One question. When you are a lawyer, how will you determine what law applies and how to use it? In other words, how will you as a lawyer learn the law?
Quote from: jeffjoe on August 29, 2004, 02:13:06 PMOne question. When you are a lawyer, how will you determine what law applies and how to use it? In other words, how will you as a lawyer learn the law?Listen to what he has to say, determine the issues, find the law, apply it to the facts. Same thing as I'm doing now except I'm skipping the 'listen to what he has to say' part and just reading the summary.
What happens when the summary is wrong or leads you to believe that case applies when it doesn't? How will you argue in court that the case does apply?

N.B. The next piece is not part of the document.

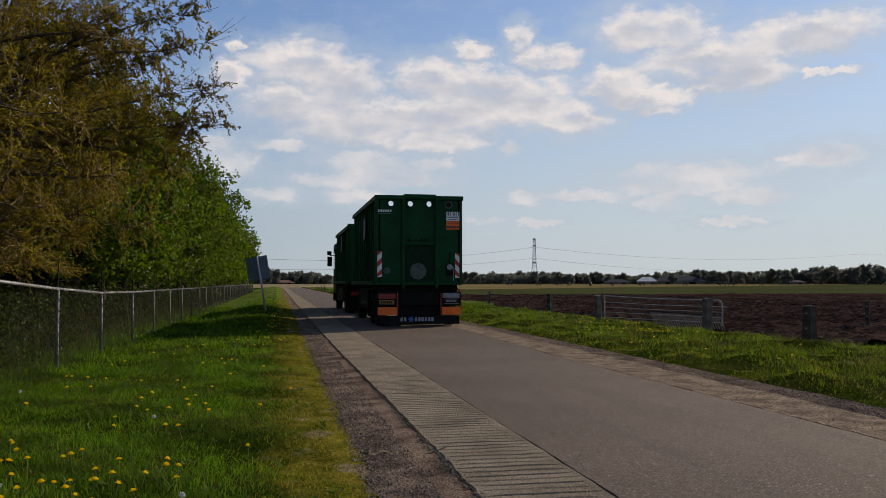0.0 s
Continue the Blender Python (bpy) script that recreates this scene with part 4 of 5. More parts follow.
    for az, dist in ((17.2, 330), (18.6, 300), (19.2, 345), (20.6, 300), (22.0, 320), (23.9, 310), (24.6, 320), (26.6, 330), (28.9, 300), (29.4, 305), (15.3, 330), (31.2, 340), (12.0, 350)):
        m = pose(dist * math.sin(radians(az)), dist * math.cos(radians(az)), 0.0, 0, 0, rng.uniform(0, 360))
        if first:
            cow.matrix_basis = m
            first = False
        else:
            copy_thing(cow, m)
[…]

Quote from: jeffjoe on August 29, 2004, 02:35:49 PMWhat happens when the summary is wrong or leads you to believe that case applies when it doesn't? How will you argue in court that the case does apply?Well, I'm assuming Legalines is a pretty correct brief for each case, so the summary being wrong isn't an issue. And, there is no court component to the final exam.Key point here, I don't care about preparing for some future event beyond the final exam. Just trying to find out if what I'm doing is enough for the final. I know that's like some cardinal sin, I'll be a bad lawyer, etc. I'll go to see the Jesuits in confessional about that. (I'm at Georgetown)
The summary being wrong could be an issue. If you received a bad grade because you trusted the summary, how could you contest the grade?If your goal is to do well on the final exam without regard to learning or practicing the law, then perhaps you are studying enough, but perhaps you need to reassess your goals.No offense meant.